#### Data block:
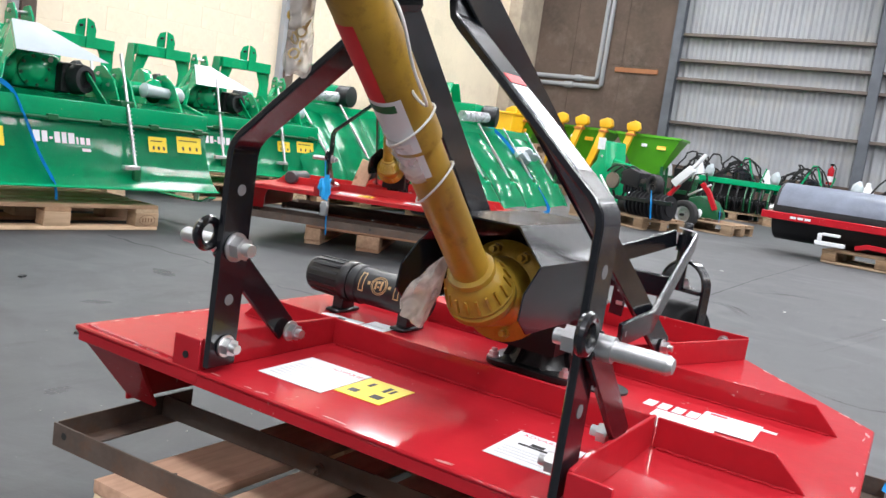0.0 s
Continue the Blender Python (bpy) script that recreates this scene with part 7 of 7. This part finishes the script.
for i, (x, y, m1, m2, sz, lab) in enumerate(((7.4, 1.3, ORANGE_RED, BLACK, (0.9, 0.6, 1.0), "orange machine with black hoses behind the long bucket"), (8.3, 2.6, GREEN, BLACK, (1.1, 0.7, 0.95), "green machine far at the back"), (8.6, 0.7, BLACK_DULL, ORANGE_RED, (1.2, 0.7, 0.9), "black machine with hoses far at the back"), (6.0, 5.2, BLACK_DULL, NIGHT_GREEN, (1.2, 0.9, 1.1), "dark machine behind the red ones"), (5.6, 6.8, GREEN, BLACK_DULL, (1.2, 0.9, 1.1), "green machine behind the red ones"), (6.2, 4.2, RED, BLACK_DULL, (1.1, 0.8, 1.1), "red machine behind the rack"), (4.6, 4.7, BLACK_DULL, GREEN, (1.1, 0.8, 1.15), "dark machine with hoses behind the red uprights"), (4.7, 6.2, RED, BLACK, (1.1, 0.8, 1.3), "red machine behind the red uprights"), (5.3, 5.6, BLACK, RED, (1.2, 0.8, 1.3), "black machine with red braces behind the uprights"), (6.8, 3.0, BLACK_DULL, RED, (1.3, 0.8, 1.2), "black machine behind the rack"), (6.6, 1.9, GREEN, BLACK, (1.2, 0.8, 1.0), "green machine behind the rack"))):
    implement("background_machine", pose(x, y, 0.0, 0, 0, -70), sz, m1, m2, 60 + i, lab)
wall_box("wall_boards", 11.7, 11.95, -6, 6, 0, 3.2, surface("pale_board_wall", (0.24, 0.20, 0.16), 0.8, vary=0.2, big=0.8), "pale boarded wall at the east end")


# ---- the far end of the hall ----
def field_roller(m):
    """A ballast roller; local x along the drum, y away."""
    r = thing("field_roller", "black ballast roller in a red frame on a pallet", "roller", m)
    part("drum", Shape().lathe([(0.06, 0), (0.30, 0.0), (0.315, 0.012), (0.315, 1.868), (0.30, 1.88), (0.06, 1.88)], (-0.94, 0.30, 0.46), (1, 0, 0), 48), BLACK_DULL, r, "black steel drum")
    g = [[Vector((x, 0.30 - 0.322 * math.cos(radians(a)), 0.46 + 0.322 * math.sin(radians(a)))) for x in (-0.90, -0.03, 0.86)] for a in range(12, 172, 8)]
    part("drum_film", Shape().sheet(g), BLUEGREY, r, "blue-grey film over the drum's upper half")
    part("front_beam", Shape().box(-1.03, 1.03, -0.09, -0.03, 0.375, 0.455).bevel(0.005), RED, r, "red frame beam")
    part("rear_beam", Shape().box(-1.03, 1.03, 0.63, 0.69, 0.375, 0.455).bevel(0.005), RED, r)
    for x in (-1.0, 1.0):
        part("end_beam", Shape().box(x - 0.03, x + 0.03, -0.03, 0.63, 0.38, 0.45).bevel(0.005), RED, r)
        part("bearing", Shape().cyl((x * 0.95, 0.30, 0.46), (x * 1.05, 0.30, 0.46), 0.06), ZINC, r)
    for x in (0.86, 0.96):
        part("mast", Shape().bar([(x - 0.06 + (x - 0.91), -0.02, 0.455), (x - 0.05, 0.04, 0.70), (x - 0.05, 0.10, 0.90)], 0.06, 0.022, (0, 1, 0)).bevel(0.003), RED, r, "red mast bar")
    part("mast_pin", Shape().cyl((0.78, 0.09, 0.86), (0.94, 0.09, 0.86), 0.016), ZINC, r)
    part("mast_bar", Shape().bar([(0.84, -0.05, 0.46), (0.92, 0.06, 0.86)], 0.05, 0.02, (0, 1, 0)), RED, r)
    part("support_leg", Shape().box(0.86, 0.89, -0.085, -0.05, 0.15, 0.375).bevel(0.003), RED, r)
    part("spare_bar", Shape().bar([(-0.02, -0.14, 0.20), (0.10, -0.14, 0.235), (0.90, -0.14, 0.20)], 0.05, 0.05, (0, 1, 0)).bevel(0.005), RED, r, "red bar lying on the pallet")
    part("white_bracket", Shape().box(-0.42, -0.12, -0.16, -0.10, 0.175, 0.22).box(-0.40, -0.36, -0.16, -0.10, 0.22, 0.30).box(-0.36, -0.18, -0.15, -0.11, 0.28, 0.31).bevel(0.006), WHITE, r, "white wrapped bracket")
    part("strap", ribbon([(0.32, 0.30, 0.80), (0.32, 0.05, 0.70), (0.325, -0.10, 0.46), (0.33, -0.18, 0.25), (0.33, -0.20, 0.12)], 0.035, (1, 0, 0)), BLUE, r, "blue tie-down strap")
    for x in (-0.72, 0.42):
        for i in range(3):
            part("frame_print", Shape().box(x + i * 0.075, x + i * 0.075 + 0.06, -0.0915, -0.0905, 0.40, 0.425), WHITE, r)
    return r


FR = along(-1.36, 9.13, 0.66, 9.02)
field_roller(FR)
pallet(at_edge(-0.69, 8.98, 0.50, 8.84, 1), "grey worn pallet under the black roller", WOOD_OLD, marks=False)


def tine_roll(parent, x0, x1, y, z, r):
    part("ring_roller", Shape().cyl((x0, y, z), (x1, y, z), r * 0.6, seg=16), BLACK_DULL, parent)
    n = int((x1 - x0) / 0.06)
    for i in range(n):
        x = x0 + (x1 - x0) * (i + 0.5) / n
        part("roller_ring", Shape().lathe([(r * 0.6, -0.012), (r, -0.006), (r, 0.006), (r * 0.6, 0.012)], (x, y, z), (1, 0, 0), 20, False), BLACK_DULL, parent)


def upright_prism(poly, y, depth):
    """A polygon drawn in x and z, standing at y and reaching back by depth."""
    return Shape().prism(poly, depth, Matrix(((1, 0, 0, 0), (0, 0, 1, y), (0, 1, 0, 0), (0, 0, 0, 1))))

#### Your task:
From the first line above down to the line with "boarded wall at", reproduce every line and no others, omitting pictures.

#### Solution for this problem:
0.0 s
Continue the Blender Python (bpy) script that recreates this scene with part 7 of 7. This part finishes the script.
for i, (x, y, m1, m2, sz, lab) in enumerate(((7.4, 1.3, ORANGE_RED, BLACK, (0.9, 0.6, 1.0), "orange machine with black hoses behind the long bucket"), (8.3, 2.6, GREEN, BLACK, (1.1, 0.7, 0.95), "green machine far at the back"), (8.6, 0.7, BLACK_DULL, ORANGE_RED, (1.2, 0.7, 0.9), "black machine with hoses far at the back"), (6.0, 5.2, BLACK_DULL, NIGHT_GREEN, (1.2, 0.9, 1.1), "dark machine behind the red ones"), (5.6, 6.8, GREEN, BLACK_DULL, (1.2, 0.9, 1.1), "green machine behind the red ones"), (6.2, 4.2, RED, BLACK_DULL, (1.1, 0.8, 1.1), "red machine behind the rack"), (4.6, 4.7, BLACK_DULL, GREEN, (1.1, 0.8, 1.15), "dark machine with hoses behind the red uprights"), (4.7, 6.2, RED, BLACK, (1.1, 0.8, 1.3), "red machine behind the red uprights"), (5.3, 5.6, BLACK, RED, (1.2, 0.8, 1.3), "black machine with red braces behind the uprights"), (6.8, 3.0, BLACK_DULL, RED, (1.3, 0.8, 1.2), "black machine behind the rack"), (6.6, 1.9, GREEN, BLACK, (1.2, 0.8, 1.0), "green machine behind the rack"))):
    implement("background_machine", pose(x, y, 0.0, 0, 0, -70), sz, m1, m2, 60 + i, lab)
wall_box("wall_boards", 11.7, 11.95, -6, 6, 0, 3.2, surface("pale_board_wall", (0.24, 0.20, 0.16), 0.8, vary=0.2, big=0.8), "pale boarded wall at the east end")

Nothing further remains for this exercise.